La grève est totale le 19 et déjà les premiers accrochages se produisent. Un premier groupe abat six Allemands tandis qu'un autre attaque un dépôt d'armes de la Police rue Mouillot et récupère une centaine de revolvers et quelques mousquetons.
Le 21, l'ordre d'insurrection est donné. Joumelard envoie des patrouilles au centre-ville qui attaquent, sans cesse, les voitures et les motos de liaison et s'emparent, avec le concours des gendarmes, de l'important garage Mattei.
En banlieue, un groupe est chargé de la surveillance de la centrale électrique d'Allauch, un autre garde les ponts de la Capelette et de Vivaux. Un dépôt de munitions allemand est pris à Vaudran.
Le 22, les mêmes opérations aboutissent à la capture de nombreux prisonniers, la récupération d'armes diverses y compris de deux canons et de voitures automobiles.

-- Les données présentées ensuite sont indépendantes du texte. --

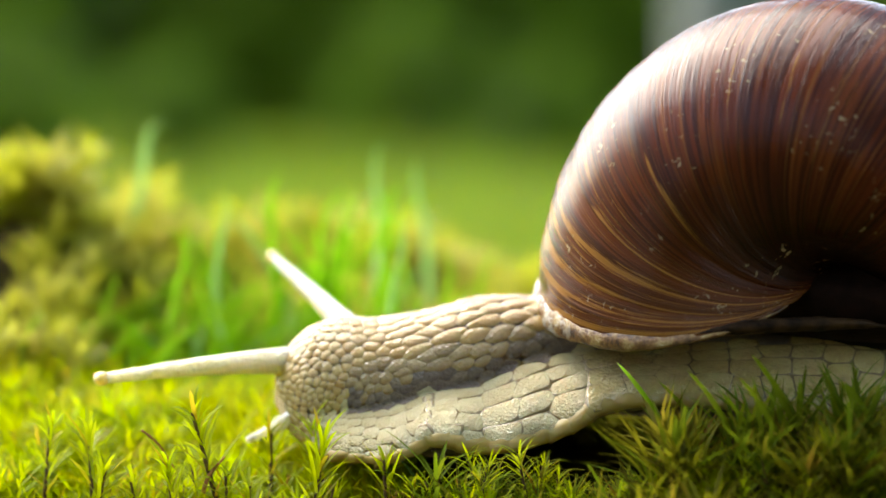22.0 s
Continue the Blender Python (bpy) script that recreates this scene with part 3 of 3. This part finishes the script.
def skin_frame(m, v, t):
    p = skin(m, v, t)
    du = (skin(m + 0.25, v, t) - skin(m - 0.25, v, t)).normalized()
    dv = (skin(m, v + 0.04, t) - skin(m, v - 0.04, t)).normalized()
    n = du.cross(dv).normalized()
    if n.dot(p - Vector((p.x, 0, 0.006))) < 0:
        n = -n
    side = n.cross(du).normalized()
    return p, Matrix((du, side, n)).transposed()


def root_at(t):
    return Vector((curve(TIMES, SLIDE_HEAD, t) * MM, 0, 0))


snail = tagged(new("snail"), "large edible snail with brown striped shell crawling over moss", "snail")
KEYED = []                                    # (thing, rows), keyed at the end


def run_table():
    """Length of skin (mm) from the ridge to v, at stations along the body, when half of the clip has passed."""
    vs = np.linspace(-2, 2, 81)
    ms = np.arange(-4, 71.1, 0.75)
    rows = []
    for m in ms:
        pts = np.array([skin(m, v, 14) for v in vs]) / MM
        run = np.concatenate(([0], np.cumsum(np.linalg.norm(np.diff(pts, axis=0), axis=1))))
        rows.append(run - run[40])
    return ms, vs, np.array(rows)


RUN_M, RUN_V, RUN = run_table()


def run_row(m):
    i = min(max(int((m - RUN_M[0]) / 0.75), 0), len(RUN_M) - 2)
    f = (m - RUN_M[i]) / 0.75
    return RUN[i] * (1 - f) + RUN[i + 1] * f


def scale_size(m, v):
    """Length along the body and width of the skin's scales (mm) at m, v."""
    a = abs(v)
    if a < 1:
        lng = curve((-3.6, 0, 3, 6, 10, 16, 30, 70), (0.66, 0.85, 1.1, 1.5, 2.05, 2.5, 2.8, 3.0), m)
        wid = curve((-3.6, 0, 3, 6, 10, 16, 30, 70), (0.62, 0.76, 0.92, 1.02, 1.1, 1.2, 1.5, 1.8), m)
        near = min(max((a - 0.62) / 0.3, 0), 1)
        lng, wid = lng * (1 - 0.5 * near), wid * (1 - 0.3 * near)
        front = 0.25 * min(max((0.35 - a) / 0.35, 0), 1)
        lng *= 1 - front
    else:
        lng = curve((-3.6, -1, 2, 6, 10, 14, 30, 70), (0.66, 0.75, 1.15, 1.6, 2.2, 2.7, 2.9, 3.4), m)
        wid = curve((-3.6, -1, 2, 6, 10, 14, 30, 70), (0.62, 0.7, 1.0, 1.4, 1.9, 2.3, 2.1, 2.2), m)
        near = min(max((1.22 - a) / 0.2, 0), 1)
        lng, wid = lng * (1 - 0.35 * near), wid * (1 - 0.4 * near)
    k = 1.0 if v > -0.35 else 1.5
    return lng * k, wid * k


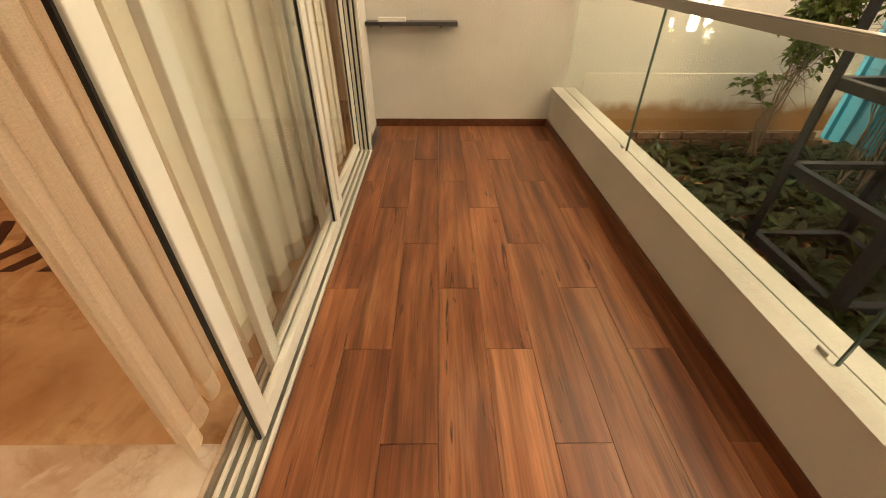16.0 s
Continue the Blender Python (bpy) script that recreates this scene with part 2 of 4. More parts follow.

Le 23, les premières troupes françaises s'infiltrent dans les faubourgs, un élément du 7e R.T.A. se porte jusqu'au Vieux Port. A 15 heure, le Général de Monsabert s'installe à la Préfecture. Une tentative de négociation avec le Général Shaefer échoue, les combats continuent à l'intérieur et à l'extérieur de Marseille pour réduire les différents points d'appuis ennemis.

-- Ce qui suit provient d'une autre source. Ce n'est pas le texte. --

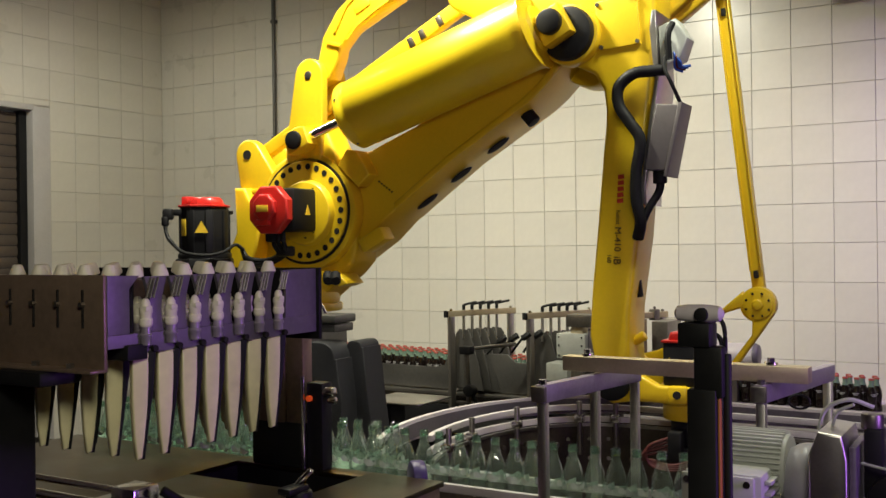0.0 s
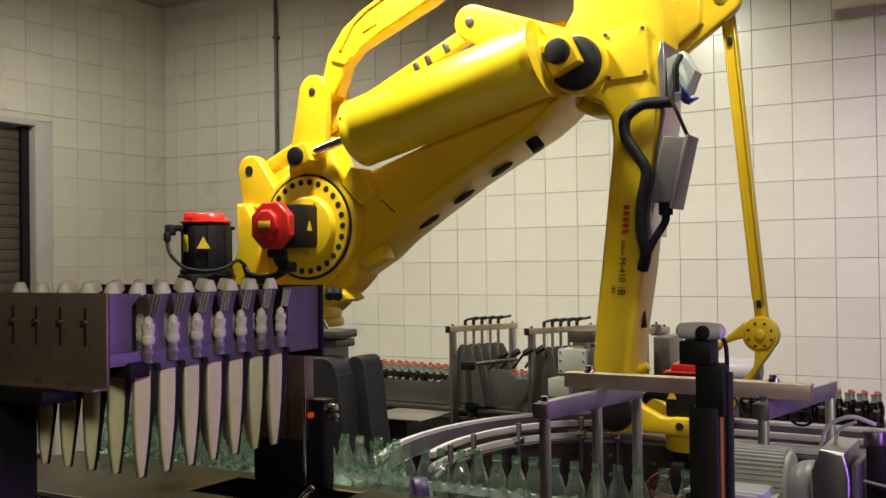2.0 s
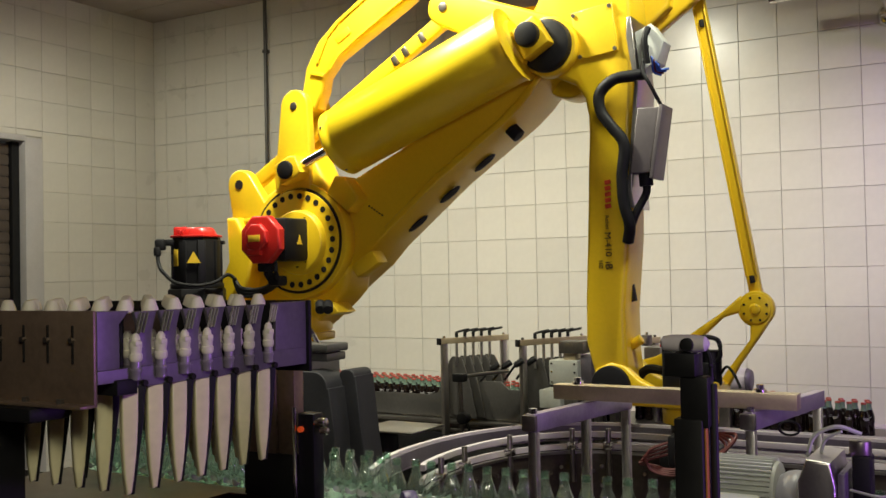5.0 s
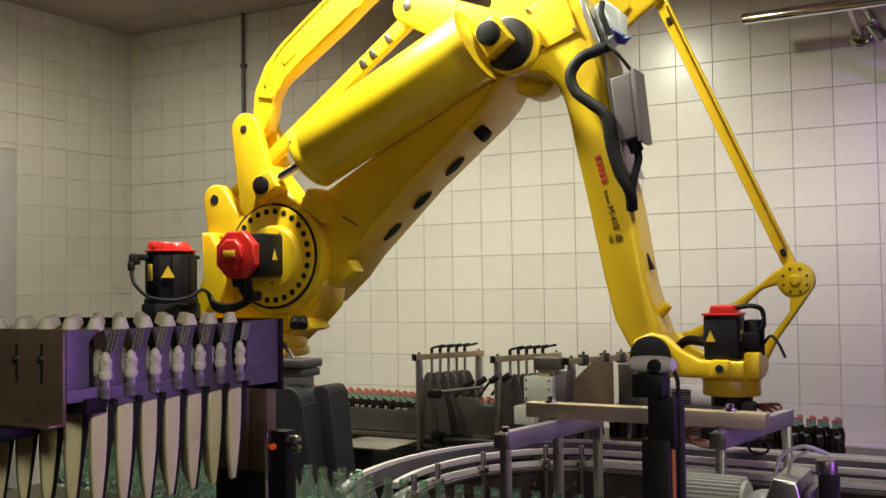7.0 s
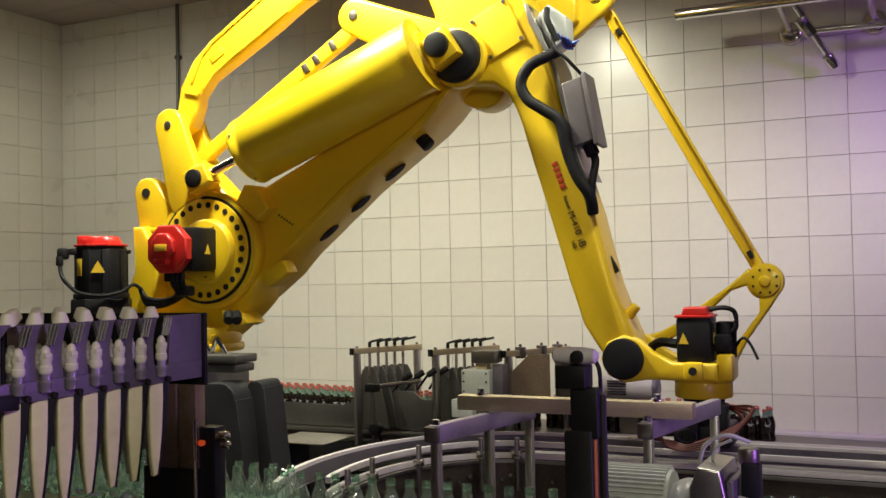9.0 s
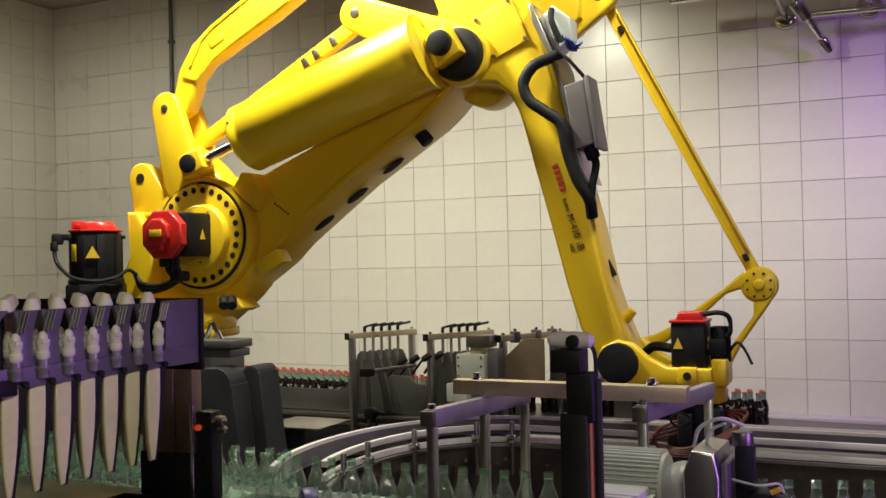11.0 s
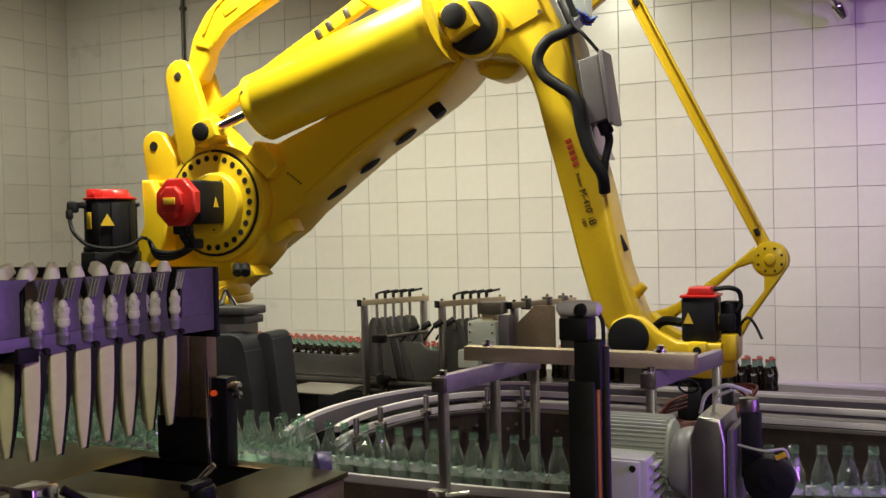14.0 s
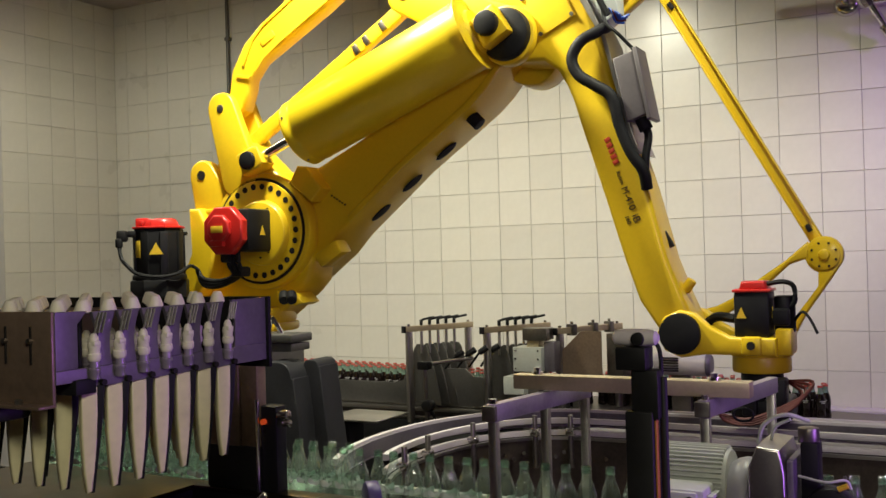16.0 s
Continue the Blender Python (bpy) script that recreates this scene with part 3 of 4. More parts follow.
joint = part("joint_hub", one(cyl, (HX, HY - 0.055, HZ), (HX, HY + 0.0, HZ), 0.080, n=40, bev=0.010), YELLOW, wrist)
part("joint_ring", one(cyl, (HX, HY - 0.060, HZ), (HX, HY - 0.05, HZ), 0.066, n=40, bev=0.003), YELLOW, joint)
part("joint_cap", one(cyl, (HX, HY - 0.068, HZ), (HX, HY - 0.05, HZ), 0.022, 0.030, n=28, bev=0.005), YELLOW, joint)
for i in range(8):
    a = radians(22.5 + 45 * i)
    part("joint_screw", one(cyl, (HX + 0.053 * math.cos(a), HY - 0.0625, HZ + 0.053 * math.sin(a)), (HX + 0.053 * math.cos(a), HY - 0.05, HZ + 0.053 * math.sin(a)), 0.0055, n=8), HOLE, joint)
bm = bmesh.new()
box(bm, 0.215, 0.355, 0.03, 0.19, -0.015, 0.172, 0.012)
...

Jusqu'au 28 Août, date de la reddition allemande, les groupes O.R.A. poursuivent leur action souvent seuls comme à Meyzargues, où ils sont menacés d'encerclement qu'ils arrivent à rompre en obtenant la reddition de 350 Allemands installés à Sormiou.

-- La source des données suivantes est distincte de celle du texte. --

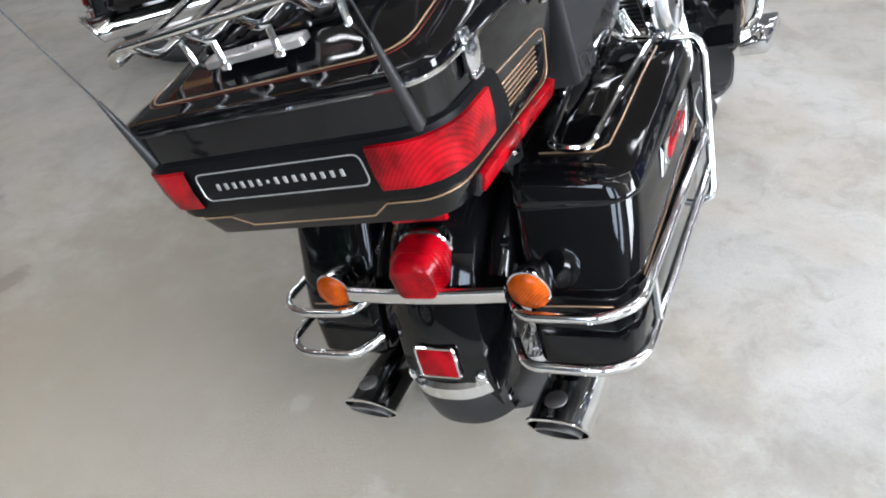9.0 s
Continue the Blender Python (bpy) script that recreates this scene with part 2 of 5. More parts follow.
PLASTIC_DARK = surface("black_plastic", (0.014, 0.014, 0.015), 0.42, vary=0.2, grain=0.15, grain_scale=420)
RUBBER = surface("tyre_rubber", (0.022, 0.022, 0.022), 0.66, vary=0.35, vary_scale=9, grain=0.3, grain_scale=160)
LEATHER = leather_material()
VINYL = surface("matt_black_vinyl", (0.022, 0.023, 0.026), 0.62, vary=0.2, grain=0.2, grain_scale=420, smudge=0.1, spec=0.35)
RED = lamp_glass("red_lamp_plastic", (0.46, 0.002, 0.009), 0.3, 0.45)
AMBER = lamp_glass("amber_lamp_plastic", (0.66, 0.105, 0.004), 0.4, 0.35)
GOLD = surface("gold_pinstripe_paint", (0.74, 0.50, 0.32), 0.32, metal=0.85, vary=0.1)
RUST = surface("dark_red_stripe_and_dim_lens", (0.16, 0.02, 0.01), 0.3, metal=0.4)
CREAM = surface("pale_gold_foil", (0.80, 0.72, 0.58), 0.33, metal=0.85)
# gold bars of the left side, darkened as if mirroring dark surroundings
SHADED_GOLD = surface("shaded_gold_foil", (0.07, 0.05, 0.035), 0.4, metal=0.9)
BILLET = surface("bright_billet", (0.82, 0.82, 0.82), 0.42, metal=0.5)
PRINT = surface("cream_printing", (0.6, 0.58, 0.5), 0.5)
SMOKED_CHROME = surface("smoked_chrome", (0.30, 0.30, 0.31), 0.10, metal=1.0, smudge=0.08)
SATIN = surface("satin_black_plastic", (0.006, 0.006, 0.0065), 0.36, vary=0.2, grain=0.08, grain_scale=420, spec=0.25)
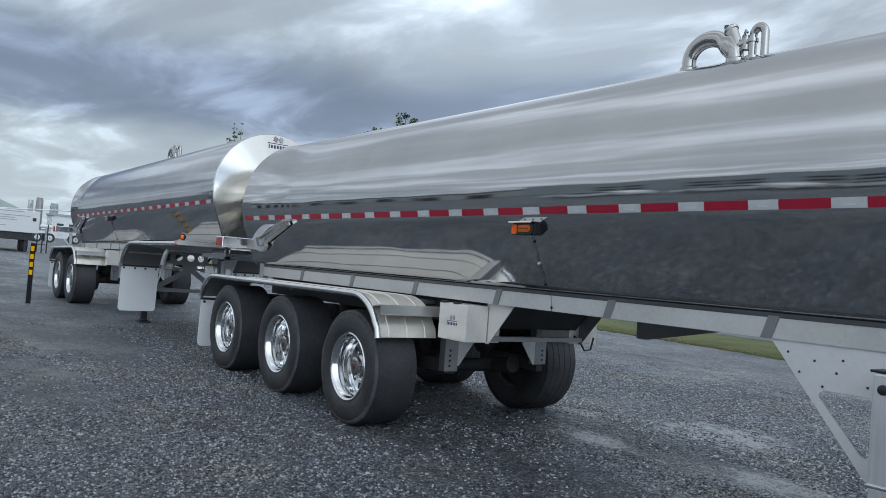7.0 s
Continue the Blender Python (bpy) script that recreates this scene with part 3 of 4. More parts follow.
def front_fittings(t, carded=True):
    """Stickers and the air and electric coupling box on the front head."""
    if carded:
        card = part("yard_card", head_patch(-0.68, -0.400, 1.385, 1.557, 0.003, 0.07), PAPER, t, "white, green and red hand-marked yard card")
        part("green_panel", head_patch(-0.602, -0.410, 1.390, 1.535, 0.0055, 0.07), GREEN, card)
        part("red_panel", head_patch(-0.676, -0.612, 1.390, 1.458, 0.0055, 0.07), RED_TAPE, card)
        for y0, y1, z in ((-0.52, -0.43, 1.500), (-0.53, -0.42, 1.440), (-0.655, -0.62, 1.546), (-0.50, -0.43, 1.547)):
            part("scribble_bar", head_patch(y0, y1, z - 0.004, z + 0.004, 0.0075, 0.07), PAPER if z < 1.52 else NAVY, card)
    doc = part("notice_sticker", head_patch(-0.148, 0.057, 1.577, 1.698, 0.003, 0.16), PAPER, t, "white notice with a yellow heading band")
    part("heading_band", head_patch(-0.118, 0.060, 1.664, 1.691, 0.0055, 0.16), LEMON, doc)
    for k in range(5):
        part("text_bar", head_patch(-0.128 + 0.0034 * k, 0.03 - 0.03 * (k % 2), 1.592 + 0.013 * k, 1.596 + 0.013 * k, 0.0055, 0.16), GALV, doc)
    warn = part("warning_sticker", head_patch(0.148, 0.247, 1.592, 1.692, 0.003, 0.08), PAPER, t, "small white warning label with a black top")
    part("heading_band", head_patch(0.150, 0.246, 1.662, 1.690, 0.0055, 0.08), INK, warn)
    part("red_oval", head_patch(0.170, 0.227, 1.669, 1.684, 0.008, 0.08), RED_TAPE, warn)
    for k in range(3):
        part("text_bar", head_patch(0.160, 0.225, 1.605 + 0.017 * k, 1.612 + 0.017 * k, 0.0055, 0.08), INK, warn)
    part("small_label", head_patch(0.545, 0.665, 1.405, 1.482, 0.003, 0.03), PAPER, t, "small white printed label")
    part("yellow_label", head_patch(0.695, 0.75, 1.632, 1.724, 0.003, 0.03), LEMON, t, "yellow label at the rim")
    xf = on_head(0.5, 1.6)[0]
    plate = part("coupling_box", boxed(xf - 0.02, xf + 0.018, 0.405, 0.605, 1.505, 1.685, bevel=0.004), POLISH, t, "polished coupling plate with folded edges")
    part("box_lip", boxed(xf + 0.014, xf + 0.05, 0.407, 0.416, 1.505, 1.68, bevel=0.002), POLISH, plate)
    part("box_lip", boxed(xf + 0.014, xf + 0.045, 0.405, 0.605, 1.678, 1.686, bevel=0.002), POLISH, plate)
    for yy, zz, rr, ll in ((0.48, 1.565, 0.014, 0.16), (0.545, 1.560, 0.014, 0.17)):
        reach = [0.015, 0.05, 0.052, 0.075, 0.077, 0.10, 0.102, 0.135, 0.137, ll - 0.012, ll]
        wide = [rr, rr, rr * 1.4, rr * 1.4, rr * 0.8, rr * 0.8, rr * 1.25, rr * 1.25, rr * 0.75, rr, rr * 0.7]
        g = part("air_coupling", tube(bmesh.new(), [(xf + q, yy, zz - 0.03 * q) for q in reach], wide, 16), POLISH, plate, "chromed air coupling", True)
        part("coupling_collar", tube(bmesh.new(), [(xf + 0.139, yy, zz - 0.0042), (xf + 0.146, yy, zz - 0.0044)], rr * 1.1, 16), RED_TAPE, g, "thin red collar", True)
    part("plug_socket", ring(bmesh.new(), [(0.030, 0.0), (0.030, 0.035), (0.024, 0.045), (0, 0.05)], lambda a, u, v: (xf + 0.016 + a, 0.535 + u, 1.63 + v), 20), POLISH, plate, "", True)
    part("socket_flap", boxed(xf + 0.03, xf + 0.075, 0.50, 0.57, 1.655, 1.668, bevel=0.003), PIPE, plate)
    bolt_row("plate_bolt", plate, [(xf + 0.018, yy, zz) for yy in (0.44, 0.585) for zz in (1.52, 1.66)], "x", 0.008, 0.006, GALV)
    part("small_label", head_patch(0.49, 0.53, 1.70, 1.73, 0.003, 0.0), PAPER, t)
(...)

Ailleurs, ils prêtent leur concours aux troupes françaises en servant de guide et en fournissant des renseignements sur les positions des pièces de batteries du Canet et du Cap Janet qui bombardent Marseille. Ils participent à la capture des agents ennemis miliciens ou membres de la Gestapo encore présents dans la ville.
Le 26 Août à 20 heures, le Général Hans Shaefer demande une suspension des combats jusqu'au 28 Août à 8 heures. Il se présente au poste français une heure avant l'expiration de la trêve et accepte les conditions fixées par le Général de Montsabert.
À 13 heures, le 28 Août, Marseille est libérée.